First, map your rituals. Does your community have a “Welcome Wednesday” intro thread? A weekly photo contest? A specific way veterans greet newcomers? Document these. Recreate them intentionally in the new platform from the very start. It’s like bringing your favorite traditions to a new house.
Second, design a group onboarding journey. Instead of dropping everyone in at once, migrate in waves. Let your Why Squad go first. They can create content, seed conversations, and be the friendly faces when the next wave arrives. Create a fun, guided checklist for new arrivals: “Update your profile, join a sub-group, post in the welcome thread.”
The Inevitable Hiccups: Managing Fear & Loss Aversion
Even with perfect planning, people resist change. It’s human nature. Some will loudly mourn the old platform—even the parts they constantly complained about! This is normal.

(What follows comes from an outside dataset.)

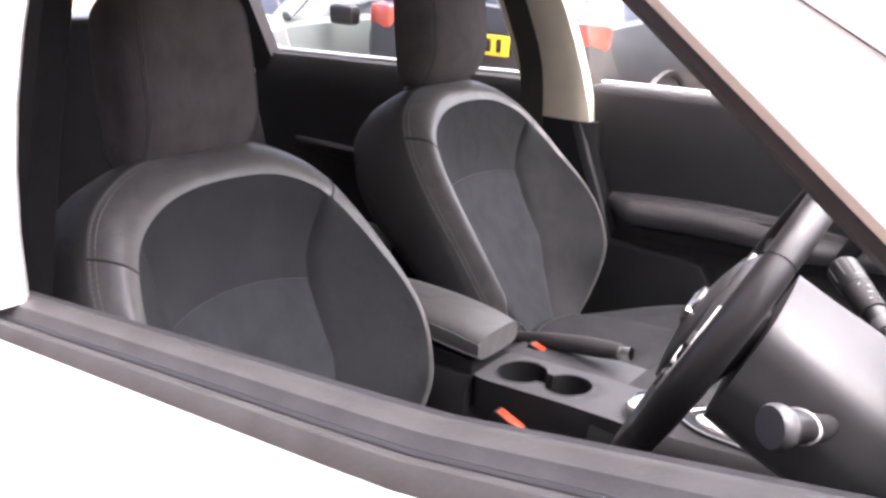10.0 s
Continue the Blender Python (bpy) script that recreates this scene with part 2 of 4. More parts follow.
for sx in (-1, 1):
    kick = part("trim", loft([[(sx * x, y, z) for x, z in ((0.725, 1.06), (0.715, 0.9), (0.700, 0.7), (0.690, 0.5), (0.66, 0.36), (0.62, 0.30))] for y in (0.78, 0.86, 0.95, 1.02)], thick=0.012), PLASTIC_DARK)
    tagged(kick, "dark kick panel at the side of the footwell", "trim", kind="structure")


def roof_z(x, y):
    return 1.54 - 0.10 * (x / 0.6) ** 2 - 0.05 * ((y + 0.7) / 1.2) ** 2


ceiling = part("ceiling", loft([[(x, y, roof_z(x, y)) for x in np.linspace(-0.58, 0.58, 11)] for y in np.linspace(0.40, -2.0, 12)], thick=0.03), HEADLINER)
tagged(ceiling, "pale cloth headliner under the car roof", "ceiling", kind="structure")
firewall = part("wall_front", box(-0.74, 0.74, 1.0, 1.03, 0.3, 1.05, 0.002), PLASTIC_DARK)
tagged(firewall, "dark bulkhead in front of the footwells", "wall", kind="structure")
tail = part("wall_rear", box(-0.72, 0.72, -2.05, -2.0, 0.3, 1.05, 0.002), PLASTIC_DARK)
tagged(tail, "dark tailgate lining behind the rear seats", "wall", kind="structure")


def ws_y(x):
    return 1.16 - 0.26 * x * x


windscreen = part("window_1", loft([[(x * (1 - 0.2 * k), ws_y(x) * (1 - k) + (0.41 - 0.08 * x * x) * k, 1.085 + 0.39 * k) for x in np.linspace(-0.70, 0.70, 15)] for k in np.linspace(0, 1, 8)], thick=0.005), GLASS)
windscreen.visible_shadow = False
tagged(windscreen, "clear raked windscreen", "window", kind="structure")
seal = part("trim", tube([(x, ws_y(x) - 0.005, 1.085) for x in np.linspace(-0.72, 0.72, 25)], 0.012, 8), RUBBER)
tagged(seal, "black rubber seal along the windscreen base", "trim", kind="structure")
bonnet = part("bonnet", loft([[(x, y, 1.08 - 0.10 * (y - 1.2) ** 2 - 0.07 * abs(x / 0.75) ** 2.5 - (0.02 if y < 1.22 else 0)) for x in np.linspace(-0.78, 0.78, 17)] for y in np.linspace(1.2, 2.15, 10)], thick=0.01), WHITE_PAINT)
tagged(bonnet, "white painted car bonnet beyond the windscreen", "bonnet", kind="structure")

body = tagged(new("car_body"), "white painted body of the small off-road car", "car body", kind="structure")


def arch_bottom(y, wheel_y):
    d = abs(y - wheel_y)
    return max(0.40, 0.33 + math.sqrt(max(0.0, 0.385 ** 2 - d * d))) if d < 0.385 else 0.40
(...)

Acknowledge the grief. Create a “memorial” thread for sharing favorite old memories. But consistently steer the conversation toward the new possibilities. Highlight features the community asked for. Celebrate quick wins. Have your ambassadors share their positive experiences. It’s about validating emotion while gently guiding focus forward.

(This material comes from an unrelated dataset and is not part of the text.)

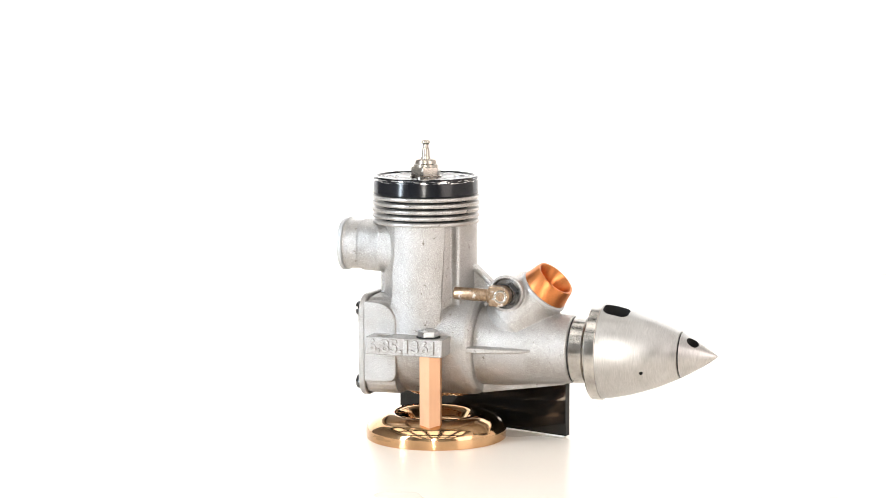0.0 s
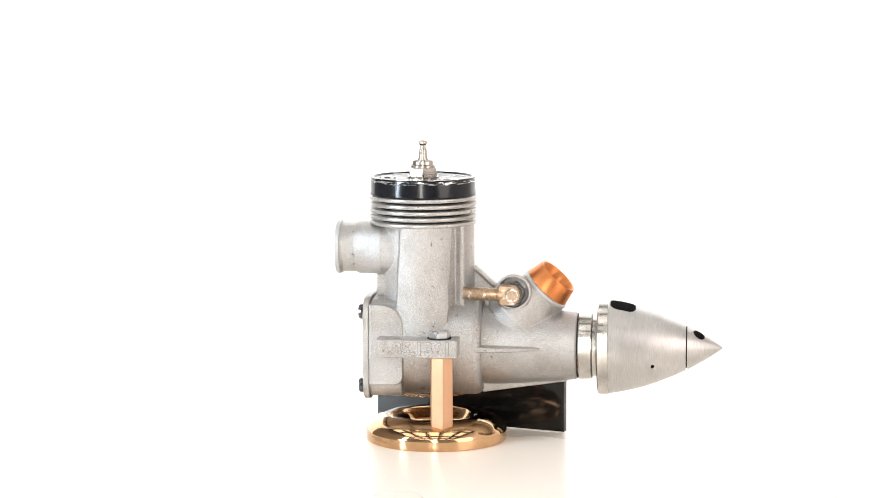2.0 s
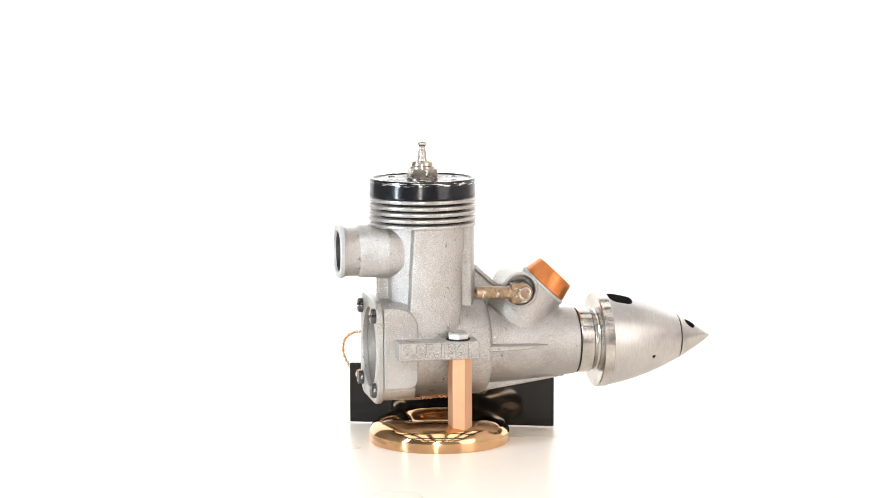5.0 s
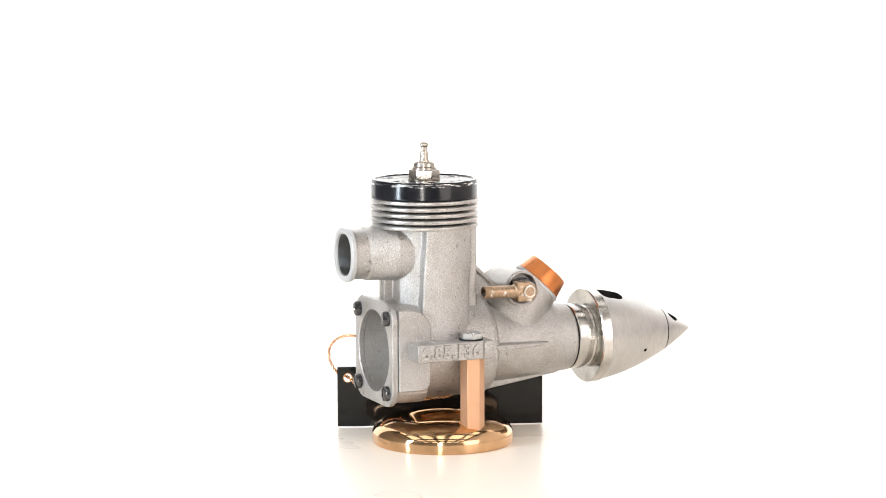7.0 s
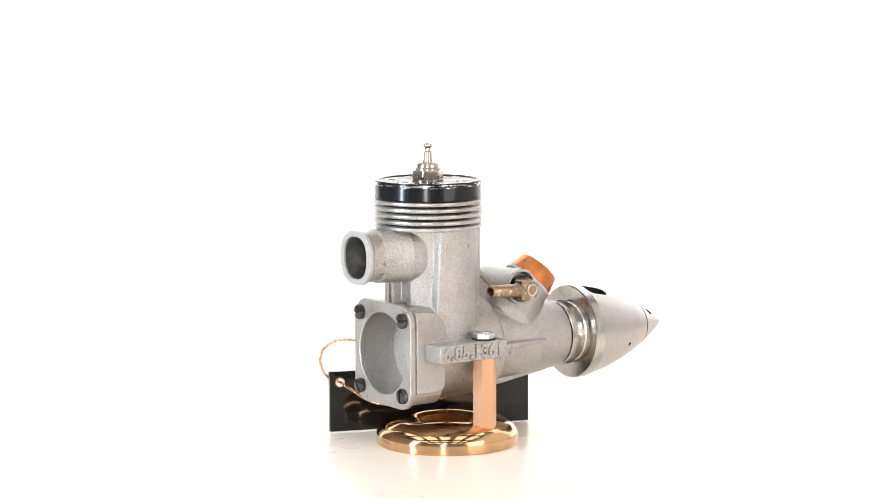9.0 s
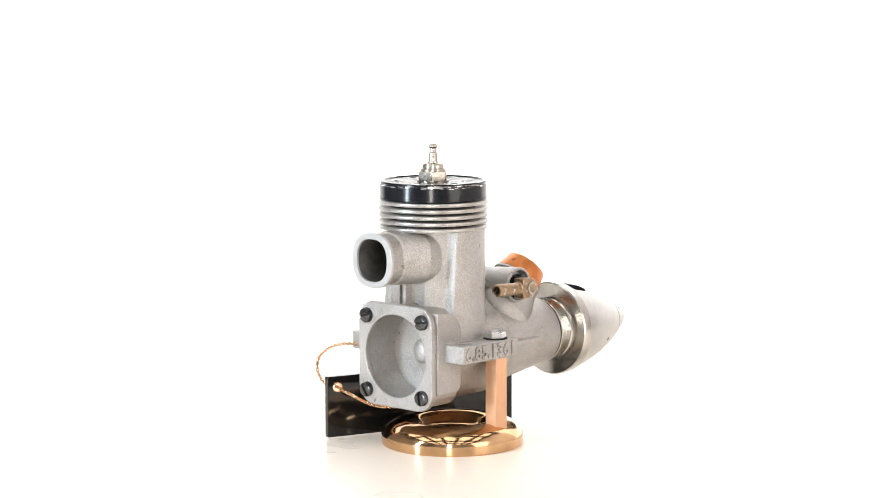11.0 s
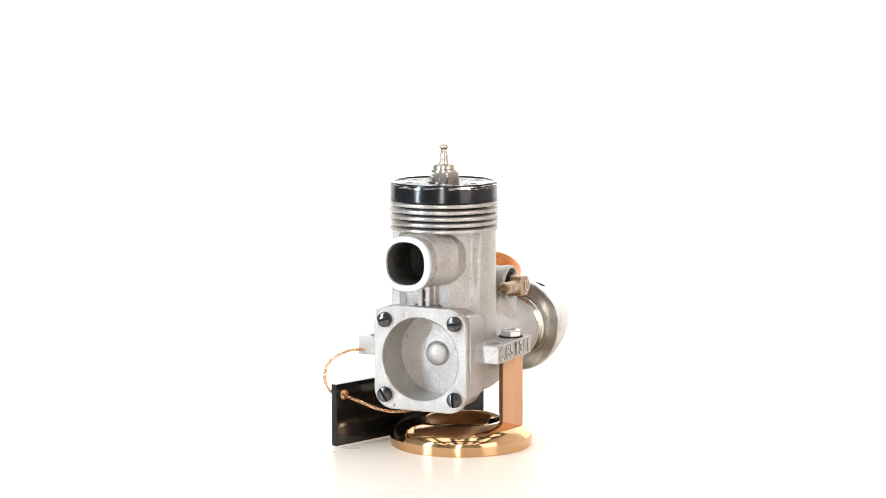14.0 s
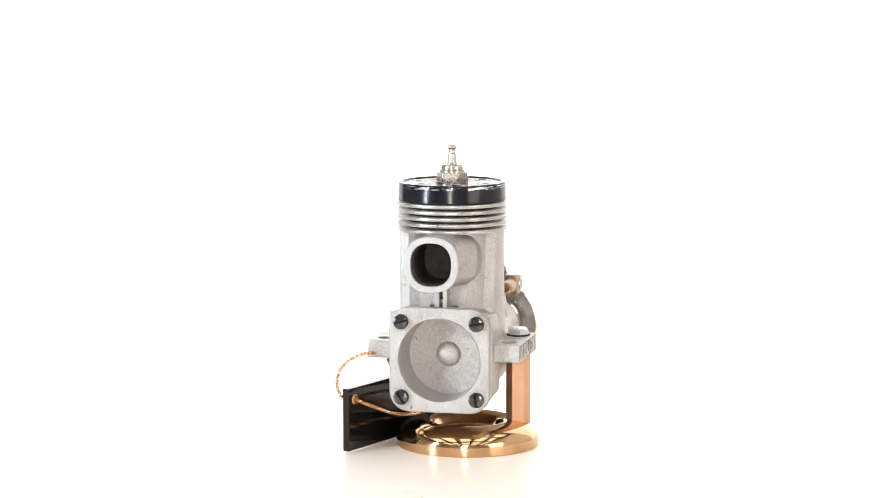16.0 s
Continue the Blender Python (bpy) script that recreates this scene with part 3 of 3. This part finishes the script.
def chain():
    c = thing("chain", "thin twisted brass chain tying the plaque to the engine", "chain")
    loop = [(-6.9, 19.5, 0.2), (-11.5, 21.5, 0.6), (-17.5, 25.0, 0.8), (-20.3, 29.8, -2.5), (-20.3, 31.6, -7.5), (-17.8, 31.0, -12.2), (-15.2, 28.4, -13.4), (-14.0, 24.0, -15.2),
            (-11.0, 15.0, -18.4), (-4.0, 8.5, -18.7), (5.0, 5.0, -17.7), (12.0, 6.0, -17.2), (13.5, 14.0, -15.0), (5.0, 18.5, -9.0), (-3.5, 19.5, -3.6)]
    path = catmull(loop, 40)
    # even steps
    even, step = [path[0]], 0.72
    acc = 0.0
    for a, b in zip(path, path[1:] + path[:1]):
        d = (b - a).length
        while acc + d >= step:
            f = (step - acc) / d
            a = a + (b - a) * f
            d = (b - a).length
            even.append(a.copy())
            acc = 0.0
        acc += d
    bm = bmesh.new()
    n = len(even)
    for i in range(n):
        ax = (even[(i + 1) % n] - even[i - 1]).normalized()
        rot = ax.to_track_quat("Z", "Y").to_matrix().to_4x4() @ Matrix.Rotation(radians(90 * (i % 2) + 12 * i), 4, "Z") @ Matrix.Rotation(radians(28), 4, "X")
        m = Matrix.Translation(even[i]) @ rot @ Matrix.Diagonal((0.8, 0.8, 1.05, 1))
        # one link: a small ring
        vs = []
        for u in range(10):
            a = 2 * math.pi * u / 10
            row = []
            for v in range(5):
                w = 2 * math.pi * v / 5
                rr = 0.52 + 0.2 * math.cos(w)
                row.append(bm.verts.new(m @ Vector((0.28 * math.sin(w), rr * math.cos(a), rr * math.sin(a)))))
            vs.append(row)
        for u in range(10):
            for v in range(5):
                bm.faces.new((vs[u][v], vs[(u + 1) % 10][v], vs[(u + 1) % 10][(v + 1) % 5], vs[u][(v + 1) % 5]))
    part("strand", bm, CHAIN, c, sharp=80)
    return c


MODEL_ENGINE, STAND, PLAQUE, CHAIN_LOOP = engine(), stand(), plaque(), chain()

# ---- the turntable's bearing in degrees ----
TURN = [(0.0, -2.34), (0.5, 0.63), (1.0, 3.6), (1.5, 6.6), (2.0, 9.61), (2.5, 12.65), (3.0, 15.7), (3.5, 18.71), (4.0, 21.67), (4.5, 24.62), (5.0, 27.55), (5.5, 30.48), (6.0, 33.40),
        (6.5, 36.32), (7.0, 39.21), (7.5, 42.11), (8.0, 45.03), (8.5, 47.98), (9.0, 50.92), (9.5, 53.85), (10.0, 56.78), (10.5, 59.71), (11.0, 62.64), (11.5, 65.57),
        (12.0, 68.53), (12.5, 71.57), (13.0, 74.57), (13.5, 77.53), (14.0, 80.46), (14.5, 83.35), (15.0, 86.22), (15.5, 89.12), (16.0, 91.98)]


def motions():
    for ob in (MODEL_ENGINE, STAND, PLAQUE, CHAIN_LOOP):
        walk(ob, [(t, pose(0, 0, 0, 0, 0, d) @ pose(-0.013, 0.005, 0, 0, 0, -16)) for t, d in TURN])


motions()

Success Metrics: Beyond the Login Count
How do you know your community-led migration worked? Look beyond simple “active user” counts. Deeper engagement metrics tell the real story:
- Cultural Carry-Over: Are inside jokes, slang, and community-specific norms reappearing organically?
- Moderation Load: Is the report queue quieter because community norms transferred well?
- Proactive Creation: Are members starting new threads and sub-groups without staff prompting?
- Sentiment in Feedback: Is the post-migration chatter focused on new features, not longing for the old?
In fact, if you’ve done it right, the migration itself becomes a core part of your community’s story—a chapter about resilience and co-creation.
The New Home Isn’t the End of the Story
Ultimately, a platform is just a tool. The community is the living, breathing entity. A community-led migration strategy acknowledges this power dynamic from the start. It trades short-term control for long-term health. It asks, “How do we move us?” rather than “How do we move it?”
The result? You don’t just have a migrated audience. You have a reinvested one. They’ve helped build this new home. They have skin in the game. And that kind of portability—the kind that moves hearts and minds, not just usernames and posts—is the only kind that truly lasts.